We had a moveable partition that divided the two rooms of our two-room school. This was taken down for all our programs, like Christmas and the end of school graduations. A portable stage was set up and we were all ready for our production, the “Choestoe School Christmas Program.” We sent out invitations to parents and others, and had a great day and a crowd to watch us. We were happy and proud to have an audience. Our school was beautiful, and so were the children and teachers who were ready for “Christmas company,” with plenty of Christmas spirit and a lot of love and happiness spreading around. What a privilege it was to celebrate Christmas at Choestoe School. When I taught my first year there, the only teacher, I followed much the same patterns as I had experienced when I was a student there. The school was consolidated with Union County Elementary School in the fall of 1954.
On October 31, 2013, that same schoolhouse, dating from 1936, stood stately and beautiful on a plot of ground that had once been a portion of my father’s farm. Moved and restored, it was dedicated on that day and named The Ethelene Dyer Jones Choestoe School and Community Center. I was surprised, awed and grateful that it was named in my honor. Now the schoolhouse where I began my educational and teaching career is ready for another useful purpose, a gathering place for a community and a voting precinct to help preserve our American way of life. I hope many more memories will be made at Choestoe Schoolhouse in its new role as Community Center.
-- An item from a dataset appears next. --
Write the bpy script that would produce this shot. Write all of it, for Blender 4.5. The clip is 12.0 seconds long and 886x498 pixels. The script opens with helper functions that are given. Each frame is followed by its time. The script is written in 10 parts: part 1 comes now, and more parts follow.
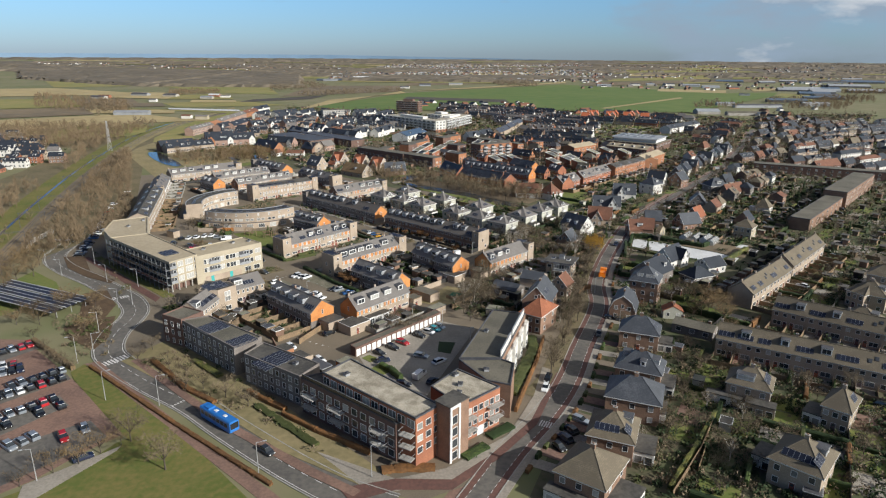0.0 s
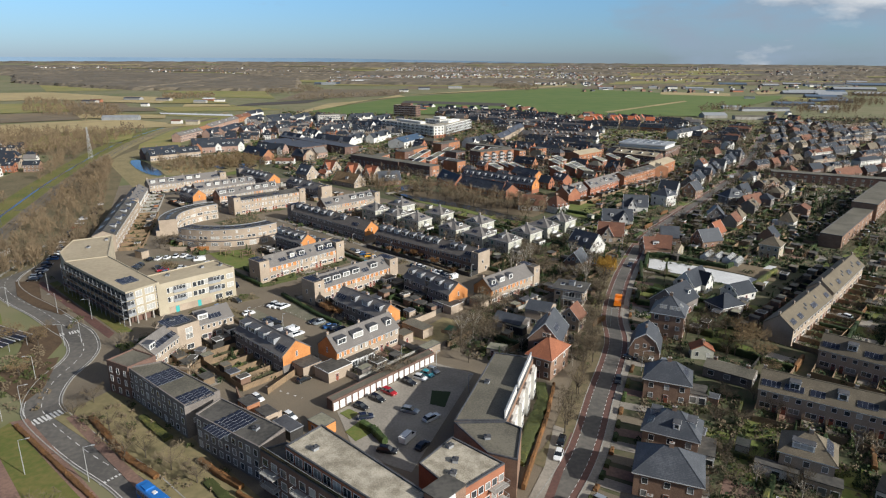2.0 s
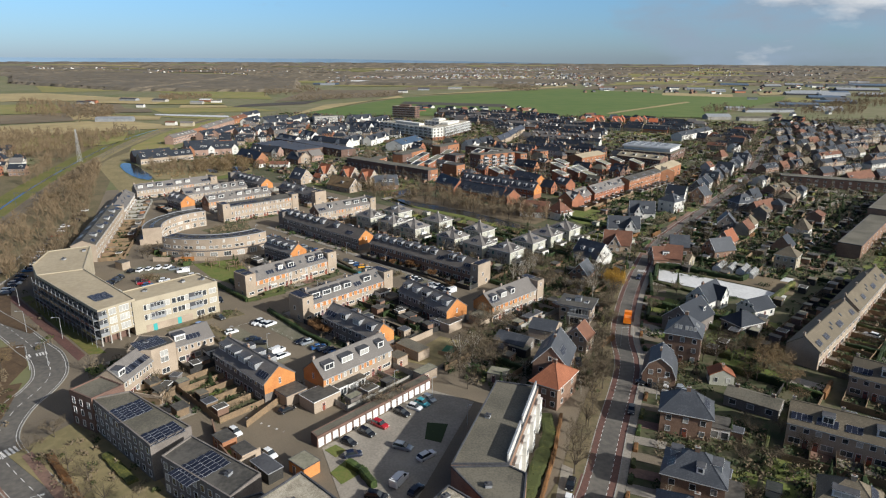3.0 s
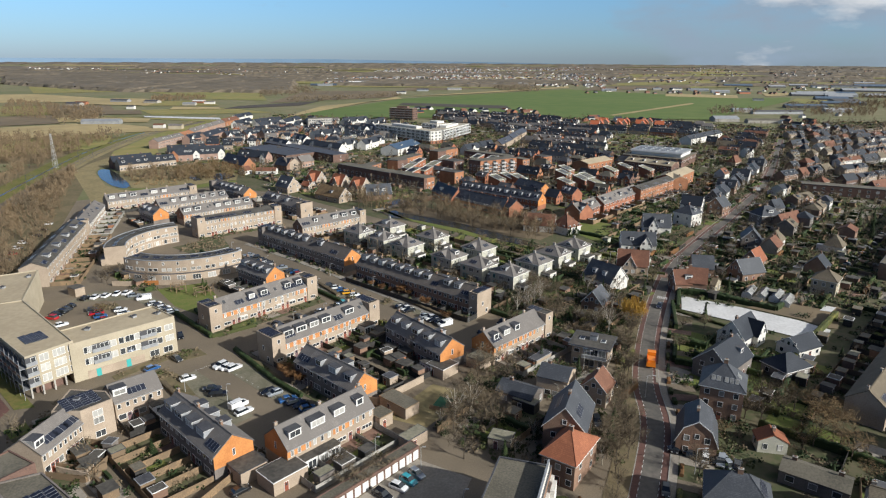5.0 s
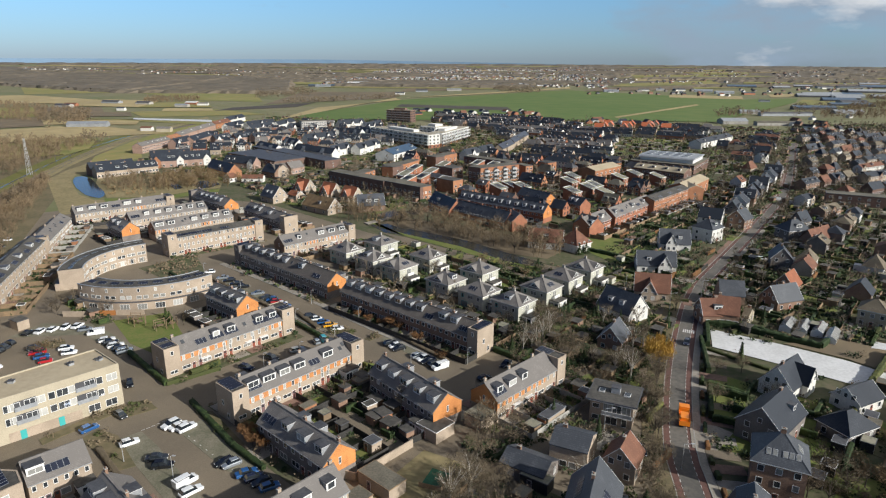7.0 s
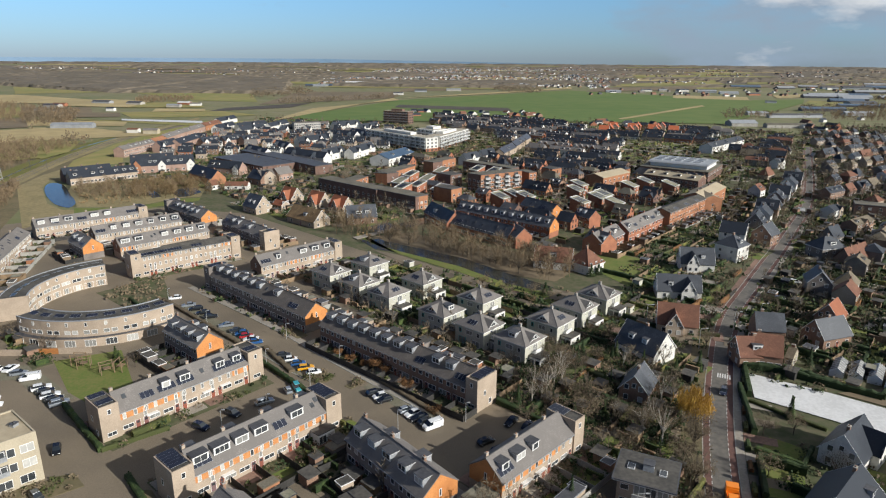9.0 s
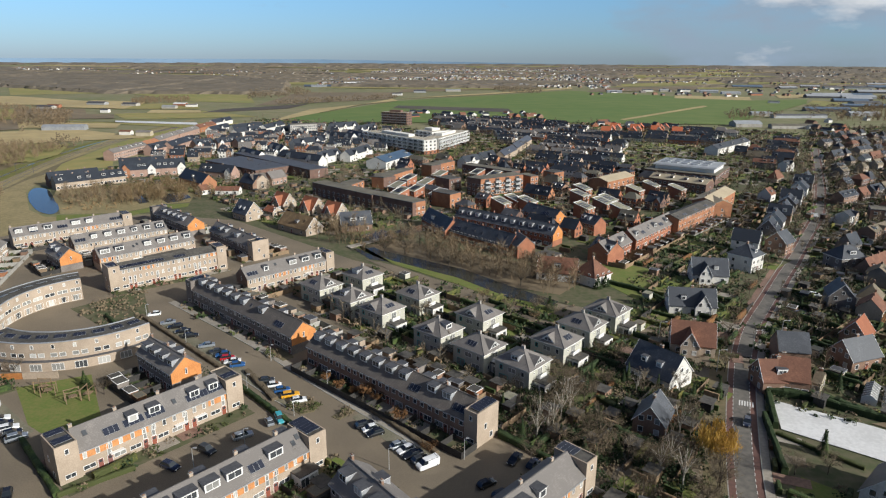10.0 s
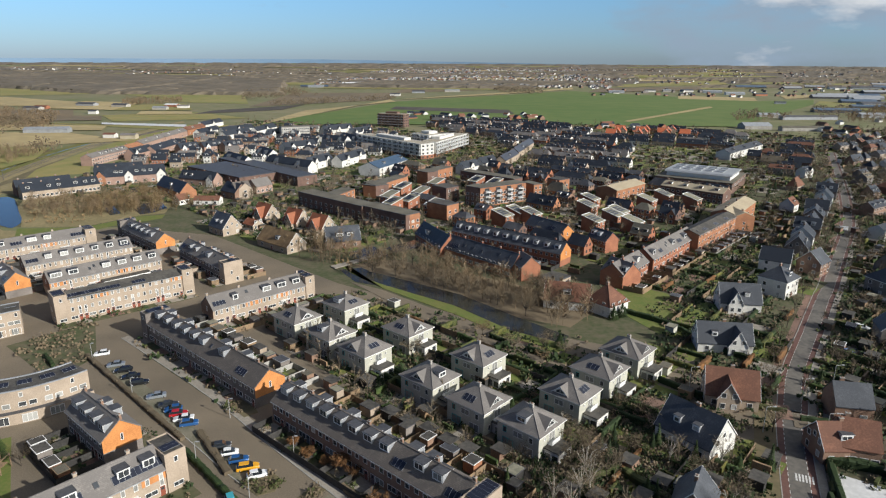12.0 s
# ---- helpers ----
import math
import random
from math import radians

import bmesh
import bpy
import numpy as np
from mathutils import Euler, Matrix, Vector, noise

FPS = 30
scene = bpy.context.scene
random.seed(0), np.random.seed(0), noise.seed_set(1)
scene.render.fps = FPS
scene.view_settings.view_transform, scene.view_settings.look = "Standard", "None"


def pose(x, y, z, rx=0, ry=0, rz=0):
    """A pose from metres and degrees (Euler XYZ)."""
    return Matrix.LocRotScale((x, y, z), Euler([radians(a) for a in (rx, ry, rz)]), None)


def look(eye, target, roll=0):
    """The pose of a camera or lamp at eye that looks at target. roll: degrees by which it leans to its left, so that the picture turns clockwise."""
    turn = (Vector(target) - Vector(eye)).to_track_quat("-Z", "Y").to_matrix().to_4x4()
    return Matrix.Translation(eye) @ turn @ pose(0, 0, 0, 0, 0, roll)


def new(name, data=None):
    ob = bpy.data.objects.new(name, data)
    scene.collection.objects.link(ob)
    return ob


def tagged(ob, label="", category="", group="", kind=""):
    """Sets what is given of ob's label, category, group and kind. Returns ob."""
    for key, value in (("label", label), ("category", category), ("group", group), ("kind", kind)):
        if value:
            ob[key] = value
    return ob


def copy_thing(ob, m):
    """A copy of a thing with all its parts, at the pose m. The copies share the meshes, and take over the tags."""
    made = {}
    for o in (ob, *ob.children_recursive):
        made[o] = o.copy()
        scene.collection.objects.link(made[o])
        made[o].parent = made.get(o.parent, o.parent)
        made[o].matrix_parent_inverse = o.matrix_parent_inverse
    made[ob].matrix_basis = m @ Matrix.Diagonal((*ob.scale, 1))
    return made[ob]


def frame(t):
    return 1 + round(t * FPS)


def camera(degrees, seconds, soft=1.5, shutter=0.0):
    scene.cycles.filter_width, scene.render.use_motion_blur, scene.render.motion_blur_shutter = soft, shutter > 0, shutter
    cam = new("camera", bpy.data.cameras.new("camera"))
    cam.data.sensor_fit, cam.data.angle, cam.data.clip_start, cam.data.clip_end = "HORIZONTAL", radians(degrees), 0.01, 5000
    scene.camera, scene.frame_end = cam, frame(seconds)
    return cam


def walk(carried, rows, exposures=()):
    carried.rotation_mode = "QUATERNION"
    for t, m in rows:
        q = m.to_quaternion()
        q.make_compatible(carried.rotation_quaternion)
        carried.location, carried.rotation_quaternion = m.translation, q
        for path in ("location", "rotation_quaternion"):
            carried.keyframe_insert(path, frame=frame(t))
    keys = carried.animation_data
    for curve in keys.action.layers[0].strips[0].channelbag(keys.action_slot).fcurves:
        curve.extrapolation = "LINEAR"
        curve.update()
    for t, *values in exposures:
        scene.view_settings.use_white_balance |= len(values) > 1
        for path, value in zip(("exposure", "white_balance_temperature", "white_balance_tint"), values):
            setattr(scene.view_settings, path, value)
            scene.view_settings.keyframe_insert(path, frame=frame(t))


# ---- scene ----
cam = camera(69.6, 12.0, soft=1.2)
PATH = [
    (0, (1.687, 0.221, 82.859), (1.674, 2.134, 82.274), 0.4),
    (0.5, (2.045, 7.015, 82.708), (2.032, 8.928, 82.126), 0.3),
    (1, (2.452, 14.478, 82.566), (2.439, 16.392, 81.986), 0.3),
    (1.5, (2.898, 21.683, 82.33), (2.884, 23.597, 81.753), 0.3),
    (2, (3.245, 29.125, 82.102), (3.231, 31.041, 81.526), 0.3),
    (2.5, (3.583, 36.396, 81.868), (3.568, 38.312, 81.293), 0.4),
    (3, (3.956, 44.263, 81.877), (3.942, 46.178, 81.303), 0.3),
    (5, (5.556, 74.602, 81.532), (5.542, 76.518, 80.959), 0.3),
    (5.5, (5.874, 81.808, 81.53), (5.86, 83.724, 80.956), 0.3),
    (6, (6.201, 89.153, 81.519), (6.187, 91.069, 80.946), 0.4),
    (6.5, (6.447, 96.322, 81.445), (6.433, 98.237, 80.873), 0.3),
    (7, (6.778, 104.027, 81.382), (6.764, 105.944, 80.81), 0.3),
    (9, (7.933, 133.852, 81.148), (7.92, 135.768, 80.575), 0.4),
    (9.5, (8.231, 141.098, 81.027), (8.219, 143.014, 80.454), 0.3),
    (10, (8.683, 148.664, 80.876), (8.67, 150.58, 80.304), 0.3),
    (10.5, (8.964, 155.866, 80.686), (8.952, 157.782, 80.113), 0.3),
    (11, (9.425, 163.682, 80.577), (9.412, 165.599, 80.005), 0.3),
    (11.5, (9.748, 170.936, 80.494), (9.736, 172.853, 79.921), 0.3),
    (12, (10.21, 178.401, 80.521), (10.198, 180.317, 79.949), 0.3),
]
walk(cam, [(t, look(eye, target, roll)) for t, eye, target, roll in PATH])

# ---- light: low winter sun from behind the right shoulder, clear sky, a few clouds ----
SUN_ELEV, SUN_AZ = 25.5, -31.0     # degrees; azimuth counted from +x towards +y
sx = math.cos(radians(SUN_ELEV)) * math.cos(radians(SUN_AZ))
sy = math.cos(radians(SUN_ELEV)) * math.sin(radians(SUN_AZ))
sz = math.sin(radians(SUN_ELEV))
sun = new("sun", bpy.data.lights.new("sun", "SUN"))
sun.data.energy, sun.data.angle, sun.data.color = 5.65, radians(0.6), (0.975, 0.965, 0.925)
sun.matrix_world = look((sx * 300, sy * 300, sz * 300), (0, 0, 0))

world = bpy.data.worlds.new("sky")
scene.world = world
world.use_nodes = True
wn, wl = world.node_tree.nodes, world.node_tree.links
wn.clear()
sky = wn.new("ShaderNodeTexSky")
sky.sky_type, sky.sun_disc = "NISHITA", False
sky.sun_elevation, sky.sun_rotation = radians(SUN_ELEV), radians(90 - SUN_AZ)
sky.air_density, sky.dust_density, sky.ozone_density = 1.0, 0.2, 3.0
coord = wn.new("ShaderNodeTexCoord")
# clouds: stretched noise, thicker towards +x and higher up
cmap = wn.new("ShaderNodeMapping")
cmap.inputs["Scale"].default_value = (5.0, 5.0, 14.0)
cmap.inputs["Location"].default_value = (0.35, 0.2, 0.9)
cloud = wn.new("ShaderNodeTexNoise")
cloud.inputs["Scale"].default_value, cloud.inputs["Detail"].default_value = 1.15, 9
cloud.inputs["Roughness"].default_value = 0.58
sep = wn.new("ShaderNodeSeparateXYZ")
side = wn.new("ShaderNodeMapRange")
side.inputs[1].default_value, side.inputs[2].default_value = 0.06, 0.40
side.inputs[3].default_value, side.inputs[4].default_value = -0.20, 0.20
high = wn.new("ShaderNodeMapRange")
high.inputs[1].default_value, high.inputs[2].default_value = 0.03, 0.10
high.inputs[3].default_value, high.inputs[4].default_value = -0.07, 0.08
add1, add2 = wn.new("ShaderNodeMath"), wn.new("ShaderNodeMath")
ramp = wn.new("ShaderNodeValToRGB")
ramp.color_ramp.elements[0].position, ramp.color_ramp.elements[1].position = 0.44, 0.72
shade = wn.new("ShaderNodeTexNoise")
shade.inputs["Scale"].default_value, shade.inputs["Detail"].default_value = 2.6, 6
ccol = wn.new("ShaderNodeValToRGB")
ccol.color_ramp.elements[0].position, ccol.color_ramp.elements[1].position = 0.52, 0.74
ccol.color_ramp.elements[0].color = (5.0, 6.5, 8.3, 1)
ccol.color_ramp.elements[1].color = (11.5, 12.0, 12.6, 1)
mixc = wn.new("ShaderNodeMix")
mixc.data_type = "RGBA"
back = wn.new("ShaderNodeBackground")
back.inputs["Strength"].default_value = 0.059
wout = wn.new("ShaderNodeOutputWorld")
wl.new(coord.outputs["Generated"], cmap.inputs["Vector"])
wl.new(cmap.outputs["Vector"], cloud.inputs["Vector"])
wl.new(cmap.outputs["Vector"], shade.inputs["Vector"])
wl.new(coord.outputs["Generated"], sep.inputs[0])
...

I hope you enjoyed Ethelene’s guest post as much as I did! I could just see the children gathered around the wood stove getting reading to start school. I can also see clearly the seed of education that started in that small Choestoe School House.
The growth of it begin as a small sapling with Ethelene as a young student, then as a steadily growing tree as Ethelene was a young teacher, and finally as a full grown tree with roots branching out in all directions as Ethelene spent her career educating students in Appalachia-sending each one out with increased knowledge and hope for a brighter future.